They say crime doesn’t pay, but Hollywood has a different take on the old adage. For decades, the crime genre has produced some of cinema’s most popular films, providing us regular Joes with a look into the lives of mobsters, gangsters, and other high-profile criminals.
The Wolf of Wall Street is the latest movie to showcase the extravagant lifestyle of a career criminal. Using methods that are “absolutely not” legal, Jordan Belfort and his merry band of stock brokers are able to acquire an unthinkable amount of cash by scamming the wealthiest Americans out of their money – and then bask in the fruits of their labor.

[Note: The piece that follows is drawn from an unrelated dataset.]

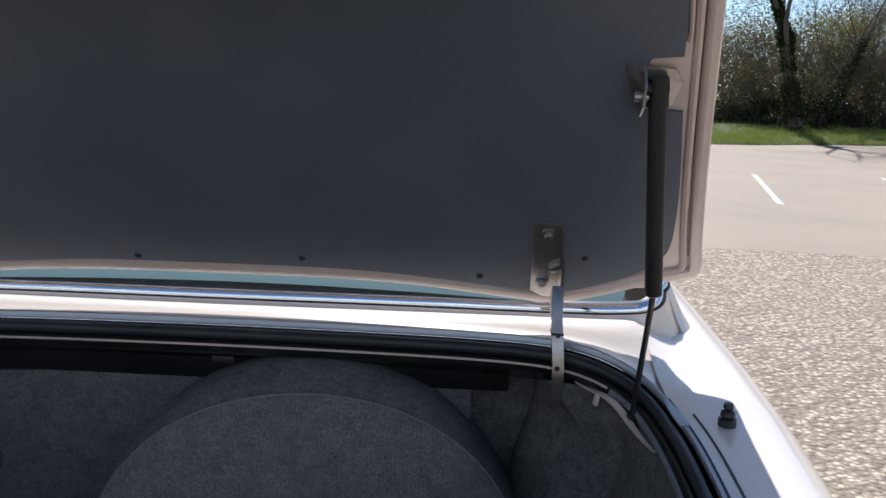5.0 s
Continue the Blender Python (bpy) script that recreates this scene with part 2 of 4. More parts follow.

Anyone who has seen the trailers for the film knows that it would be hard to resist the opportunity to be in Belfort’s entourage. Elaborate pool parties, fancy cars, and bikini models on yachts are only a few reasons why most of us would follow in the footsteps of Jonah Hill’s Donnie Azoff by quitting our day jobs to work for Belfort. That got us thinking about the five movie criminals we would want to live like. Obviously, the fall from grace is always around the corner, but the high life is difficult to turn down.
Henry Hill – Goodfellas
As far back as Henry Hill could remember, he always wanted to be a gangster and one viewing of Goodfellas’ opening sequence will make you want to be one too. In Martin Scorsese’s classic, we are introduced to the protagonist as a wide-eyed youth who is infatuated with becoming a member of the mob. In a monologue filled with optimism, young Henry glamorizes the lifestyle, claiming that there is no better way to be.
Starting from his job at the cabstand as a teenager to an adult working heists with Jimmy Conway and Tommy DeVito, Henry spends the first part of Goodfellas validating everything he says in those opening minutes. He becomes rich early in his life, enjoys the family nature of the New York mob, doesn’t have to work a “real” job, and commands the utmost respect from the mob’s associates (symbolized by the famous Copacabana sequence). Herein lies the beauty of Goodfellas. It takes people who murder and steal for a living and turns them into relatable characters.
Of course, Henry’s naivety from his childhood comes back to bite him as the less-appealing aspects of gangster life rear their ugly heads in the film’s second half (most notably, FBI helicopters and jail time). Still, through designer suits, expensive meals, and a feeling of invulnerability – however short-lived – we’d still take his experiences over being a schnook.